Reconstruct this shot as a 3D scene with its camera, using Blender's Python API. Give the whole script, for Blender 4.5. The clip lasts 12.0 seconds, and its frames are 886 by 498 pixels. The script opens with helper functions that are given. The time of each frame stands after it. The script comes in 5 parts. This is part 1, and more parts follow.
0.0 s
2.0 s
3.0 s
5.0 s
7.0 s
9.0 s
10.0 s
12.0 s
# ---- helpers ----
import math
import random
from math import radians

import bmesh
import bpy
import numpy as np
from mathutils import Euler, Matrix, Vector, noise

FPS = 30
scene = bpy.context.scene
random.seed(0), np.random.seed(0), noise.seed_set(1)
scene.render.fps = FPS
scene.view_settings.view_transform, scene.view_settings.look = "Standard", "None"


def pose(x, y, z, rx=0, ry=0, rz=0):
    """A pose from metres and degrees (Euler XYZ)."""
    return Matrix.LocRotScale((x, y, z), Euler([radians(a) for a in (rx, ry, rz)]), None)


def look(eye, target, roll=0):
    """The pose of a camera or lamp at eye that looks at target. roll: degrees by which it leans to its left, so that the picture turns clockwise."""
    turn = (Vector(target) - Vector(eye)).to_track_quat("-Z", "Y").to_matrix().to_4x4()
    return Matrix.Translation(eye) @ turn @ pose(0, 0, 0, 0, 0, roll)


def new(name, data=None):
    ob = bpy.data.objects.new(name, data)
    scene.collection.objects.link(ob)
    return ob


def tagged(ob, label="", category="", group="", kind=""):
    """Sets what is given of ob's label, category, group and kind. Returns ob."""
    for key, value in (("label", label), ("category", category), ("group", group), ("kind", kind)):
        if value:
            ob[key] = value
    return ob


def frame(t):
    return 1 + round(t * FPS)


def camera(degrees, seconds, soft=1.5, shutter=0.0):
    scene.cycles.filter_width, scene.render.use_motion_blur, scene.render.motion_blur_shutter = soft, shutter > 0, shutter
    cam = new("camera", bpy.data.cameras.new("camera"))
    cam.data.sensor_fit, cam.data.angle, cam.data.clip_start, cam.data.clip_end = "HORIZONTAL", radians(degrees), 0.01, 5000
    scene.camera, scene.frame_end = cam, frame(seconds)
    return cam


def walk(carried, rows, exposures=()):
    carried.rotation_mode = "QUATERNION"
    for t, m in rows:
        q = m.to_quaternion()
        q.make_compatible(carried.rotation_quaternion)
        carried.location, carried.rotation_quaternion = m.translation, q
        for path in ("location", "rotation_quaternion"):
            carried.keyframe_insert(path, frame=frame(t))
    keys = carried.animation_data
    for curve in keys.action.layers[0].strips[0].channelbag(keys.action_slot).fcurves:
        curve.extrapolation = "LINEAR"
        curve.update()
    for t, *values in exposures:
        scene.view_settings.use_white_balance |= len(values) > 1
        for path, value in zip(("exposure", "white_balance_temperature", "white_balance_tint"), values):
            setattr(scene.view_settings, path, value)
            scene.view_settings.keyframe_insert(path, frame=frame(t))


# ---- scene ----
^^^^^^^^^^^^^^^^
§ Your instructions
Write out all the lines again, exactly as they are.

§ Solution
Reconstruct this shot as a 3D scene with its camera, using Blender's Python API. Give the whole script, for Blender 4.5. The clip lasts 12.0 seconds, and its frames are 886 by 498 pixels. The script opens with helper functions that are given. The time of each frame stands after it. The script comes in 5 parts. This is part 1, and more parts follow.
0.0 s
2.0 s
3.0 s
5.0 s
7.0 s
9.0 s
10.0 s
12.0 s
# ---- helpers ----
import math
import random
from math import radians

import bmesh
import bpy
import numpy as np
from mathutils import Euler, Matrix, Vector, noise

FPS = 30
scene = bpy.context.scene
random.seed(0), np.random.seed(0), noise.seed_set(1)
scene.render.fps = FPS
scene.view_settings.view_transform, scene.view_settings.look = "Standard", "None"


def pose(x, y, z, rx=0, ry=0, rz=0):
    """A pose from metres and degrees (Euler XYZ)."""
    return Matrix.LocRotScale((x, y, z), Euler([radians(a) for a in (rx, ry, rz)]), None)


def look(eye, target, roll=0):
    """The pose of a camera or lamp at eye that looks at target. roll: degrees by which it leans to its left, so that the picture turns clockwise."""
    turn = (Vector(target) - Vector(eye)).to_track_quat("-Z", "Y").to_matrix().to_4x4()
    return Matrix.Translation(eye) @ turn @ pose(0, 0, 0, 0, 0, roll)


def new(name, data=None):
    ob = bpy.data.objects.new(name, data)
    scene.collection.objects.link(ob)
    return ob


def tagged(ob, label="", category="", group="", kind=""):
    """Sets what is given of ob's label, category, group and kind. Returns ob."""
    for key, value in (("label", label), ("category", category), ("group", group), ("kind", kind)):
        if value:
            ob[key] = value
    return ob


def frame(t):
    return 1 + round(t * FPS)


def camera(degrees, seconds, soft=1.5, shutter=0.0):
    scene.cycles.filter_width, scene.render.use_motion_blur, scene.render.motion_blur_shutter = soft, shutter > 0, shutter
    cam = new("camera", bpy.data.cameras.new("camera"))
    cam.data.sensor_fit, cam.data.angle, cam.data.clip_start, cam.data.clip_end = "HORIZONTAL", radians(degrees), 0.01, 5000
    scene.camera, scene.frame_end = cam, frame(seconds)
    return cam


def walk(carried, rows, exposures=()):
    carried.rotation_mode = "QUATERNION"
    for t, m in rows:
        q = m.to_quaternion()
        q.make_compatible(carried.rotation_quaternion)
        carried.location, carried.rotation_quaternion = m.translation, q
        for path in ("location", "rotation_quaternion"):
            carried.keyframe_insert(path, frame=frame(t))
    keys = carried.animation_data
    for curve in keys.action.layers[0].strips[0].channelbag(keys.action_slot).fcurves:
        curve.extrapolation = "LINEAR"
        curve.update()
    for t, *values in exposures:
        scene.view_settings.use_white_balance |= len(values) > 1
        for path, value in zip(("exposure", "white_balance_temperature", "white_balance_tint"), values):
            setattr(scene.view_settings, path, value)
            scene.view_settings.keyframe_insert(path, frame=frame(t))


# ---- scene ----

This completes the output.